Let me say this: I didn’t always feel this way. Dick and I battled a lot years ago because I really did think it was an act and he was a shameless, self-promoter. We had a few shouting matches, most notably one night at Duke when he came out before the game and began throwing copies of his (first) book to the students (I refuse to call them the Cameron Crazies, they need less publicity these days not more) while they dove on one another to grab it because it was free and because it was from Dicky V.

I was standing at the end of the court watching all this when Vitale tossed the last book and walked over to me.

“Hey John, why don’t you do that with your books?” he said.

“Because people BUY mine Dick.”

It was a cheap shot and Dick correctly took it that way. We had a pretty good shouting match right there during which I probably said some things I shouldn’t have said and he probably did too. But I started it.

We also did the Larry King (radio) show together once—a booking neither of us was thrilled about—and that became a shout-fest too. I was on him for his association with Nike and he was on me for being on him all the time. King said it was great radio. I’m not so certain.

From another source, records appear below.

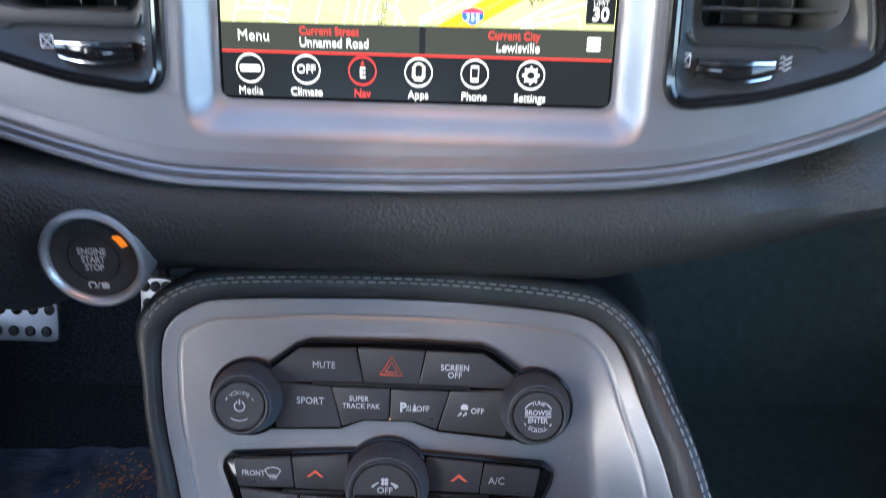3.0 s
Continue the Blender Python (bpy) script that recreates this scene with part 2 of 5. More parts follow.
def sheet(outline, holes, step, height, fmap=flat, skirt=0.0):
    """A skin over a flat outline with holes, at height(u, v), with points every step; skirt: depth of the edges' turned-down sides."""
    outline = ccw([tuple(p[:2]) for p in outline])
    holes = [ccw([tuple(p[:2]) for p in h])[::-1] for h in holes]
    pts, edges = [], []
    for ring in [outline] + holes:
        k0 = len(pts)
        pts += [Vector(p) for p in ring]
        edges += [(k0 + i, k0 + (i + 1) % len(ring)) for i in range(len(ring))]
    xs, ys = [p[0] for p in outline], [p[1] for p in outline]
    rings = list(pts)
    grid = np.array([tuple(p) for p in rings])
    for j in range(int((max(ys) - min(ys)) / step) + 1):
        for i in range(int((max(xs) - min(xs)) / step) + 1):
            p = (min(xs) + step * (i + 0.5 * (j % 2)), min(ys) + step * j)
            if inside(p, outline) and not any(inside(p, h) for h in holes):
                if np.min(np.hypot(grid[:, 0] - p[0], grid[:, 1] - p[1])) > step * 0.45:
                    pts.append(Vector(p))
    v2, _, f2, _, _, _ = delaunay_2d_cdt(pts, edges, [], 0, 1e-7)
    bm = bmesh.new()
    vs = [bm.verts.new(fmap(p.x, p.y, height(p.x, p.y))) for p in v2]
    for f in f2:
        mid = sum((v2[i] for i in f), Vector((0, 0))) / len(f)
        if not inside(mid, outline) or any(inside(mid, h) for h in holes):
            continue
        try:
            bm.faces.new([vs[i] for i in f])
        except ValueError:
            pass
    if skirt:
        for e in [e for e in bm.edges if len(e.link_faces) == 1]:
            a, b = [vs.index(v) for v in e.verts]
            q = [bm.verts.new(fmap(v2[i].x, v2[i].y, height(v2[i].x, v2[i].y) - skirt)) for i in (a, b)]
            bm.faces.new((e.verts[0], e.verts[1], q[1], q[0]))
        bmesh.ops.remove_doubles(bm, verts=bm.verts, dist=1e-6)
    return bm


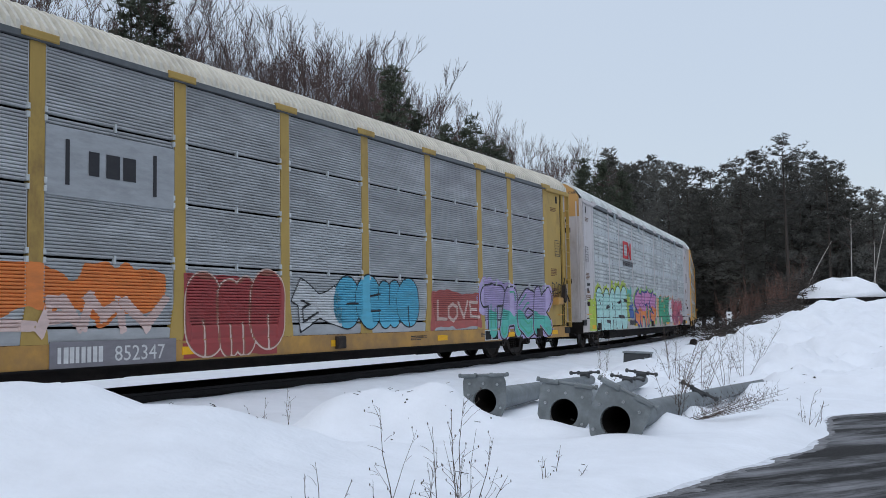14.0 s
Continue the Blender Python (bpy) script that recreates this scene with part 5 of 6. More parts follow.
# last
c = CARS[10]
paint_patch(c, A(1.5), A(3.4), 0.62, 1.3, paint("wave_blue_spray", (0.16, 0.30, 0.56)), 103, 0.3)
graffiti(c, "MALW", A(1.02), A(3.5), 1.1, 2.0, paint("wave_blue_spray", (0.16, 0.30, 0.56)), INK, glow=paint("jade_spray", (0.10, 0.40, 0.26)), seed=101, fat=0.5, sharp=True, rim=0.03, second=paint("light_blue_spray", (0.3, 0.5, 0.7)), glow_size=0.12)
paint_patch(c, A(5.5), A(7.6), 0.62, 1.0, paint("blush_mist", (0.6, 0.3, 0.34)), 104, 0.2)
graffiti(c, "HEEH", A(5.7), A(7.4), 0.95, 1.85, paint("hot_pink_spray", (0.62, 0.08, 0.22)), ROSE, glow=paint("hot_pink_spray", (0.62, 0.08, 0.22)), seed=102, sharp=True, fat=0.5, glow_size=0.1)
bars(c, A(2.15), 3.15, 1.9, 0.62, paint("maroon_mark", (0.3, 0.05, 0.1)), 3, name="company_mark")


# small tags and stencils on the end bays
L0, R0 = -12.95, 12.2
TAGS = [
    (8, "OAY", L0, 2.2, 2.75, 0.75, INK, 0.13), (8, "SXZ", L0 + 0.1, 1.7, 2.1, 0.6, INK, 0.13), (3, "RUCK", L0, 1.45, 1.75, 0.75, WHITE, 0.2), (3, "REX", L0 + 0.05, 1.15, 1.4, 0.6, WHITE, 0.2),
    (4, "K", L0 + 0.1, 3.1, 3.6, 0.3, paint("umber_tag", (0.1, 0.05, 0.04)), 0.25), (4, "Z", L0 + 0.12, 2.75, 3.05, 0.28, paint("umber_tag", (0.1, 0.05, 0.04)), 0.25), (4, "MMI", L0 + 0.05, 2.05, 2.6, 0.6, paint("faded_cream_tag", (0.5, 0.4, 0.2)), 0.2)]
TAGS += [
    (1, "EAZY", R0, 2.75, 3.1, 0.8, INK, 0.13), (1, "SMKS", R0, 2.3, 2.65, 0.8, INK, 0.13), (1, "MTC", L0 - 0.05, 2.15, 2.45, 0.6, INK, 0.15), (1, "JOSI", L0 - 0.05, 1.85, 2.1, 0.7, INK, 0.15),
    (6, "OK", A(-0.0) - 0.35, 1.35, 1.65, 0.3, paint("umber_tag", (0.1, 0.05, 0.04)), 0.16), (3, "XEX", A(0.05), 0.75, 1.05, 0.5, INK, 0.14), (4, "RAP", R0, 1.6, 2.2, 0.8, INK, 0.16), (7, "DRIK", A(8.02), 1.2, 1.6, 0.6, INK, 0.16),
    (2, "SOXE", A(8.35), 1.7, 2.3, 0.55, SMOKE, 0.16), (5, "VNA", A(8.45), 1.6, 1.85, 0.5, INK, 0.16), (5, "MEXCO", A(8.4), 1.3, 1.55, 0.75, INK, 0.16)]
for k, text, x, z0, z1, w, mt, fat in TAGS:
    graffiti(CARS[k], text, x, x + w, z0, z1, mt, None, seed=k * 13 + int(z0 * 10), fat=fat, wob=0.6, label="small hand-sprayed tag")
for k, x, z in ((6, L0 + 0.05, 1.62), (3, L0 + 0.2, 1.95), (5, L0 + 0.1, 2.2), (7, R0 + 0.7, 2.55), (10, L0 + 0.1, 2.0)):
    bars(CARS[k], x, z, 0.45, 0.1, STENCIL, 6, SIDE + 0.03, k, 2)
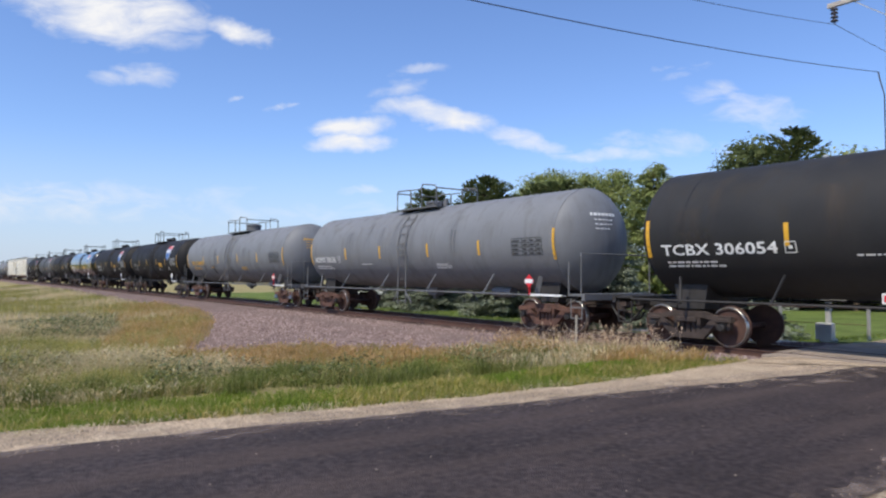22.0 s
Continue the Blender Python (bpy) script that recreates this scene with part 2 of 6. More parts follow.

Fast forward a few years to 1993 when my mother died very suddenly. I had written a cathartic piece in Basketball Times about her and not long after it was published I received a lengthy, handwritten note from…you guessed it, Dick. He talked about my mom and how proud she must have been of me and said that even though he and I disagreed often he had great respect for my work and for my passion. “That’s one thing we share John,” he wrote. “We’re both passionate about basketball and what we do and I will NEVER not respect someone like you who brings those things to the table.”

I sat there and one thought ran through my head: he’s a bigger man than I am. I wrote back and told him that. We’ve been friends ever since. In fact, Dick came and spoke—for free, he usually gets huge fees to speak—at my charity golf tournament three years ago.

So while I still understand those who say their ears hurt after a Vitale game, let’s all be honest: if there weren’t Vitale games college hoops wouldn’t be the same. A lot of joy would go out of the game and if there’s one thing big time college sports needs more of it is joy. Everyone is SO serious about things (myself included a lot of the time) most notably coaches who take THEMSELVES so seriously.

Not Dick. Can you imagine Knight or any of the other ex-coaches who fill the airwaves being passed up through the stands in student sections around the country? The passion is genuine but so is the joy, the fun he is so clearly having. I know Dick loves being on the air, loves being at the big games (we all do) but I also know he loves standing around in a press room before a game arguing about teams and players and staying up long into the night doing the same thing.

So, I missed him last night. I thought maybe he’d have Michigan State-Gonzaga but it was Steve Lavin who definitely has better hair than Vitale but is no Vitale.

Actually no one but Vitale is Vitale. You can make fun of him, you can joke about him, you can hold your ears. In my first kids mystery, “Last Shot,” which is set at The Final Four, the boy protagonist, Stevie Thomas, is about to be introduced to Vitale by my real life pal Dick (Hoops) Weiss.

“Does he bite?” Stevie asks Hoops.

Actually there’s almost no bite in Dick Vitale. Just a lot of love and a lot joy. It isn’t a college basketball season without Dicky V. And if you disagree with me, that’s perfectly fine, but you’re missing out on a slice of Americana.

Long live—and long talk, shout, scream, revel in it all—Dick Vitale.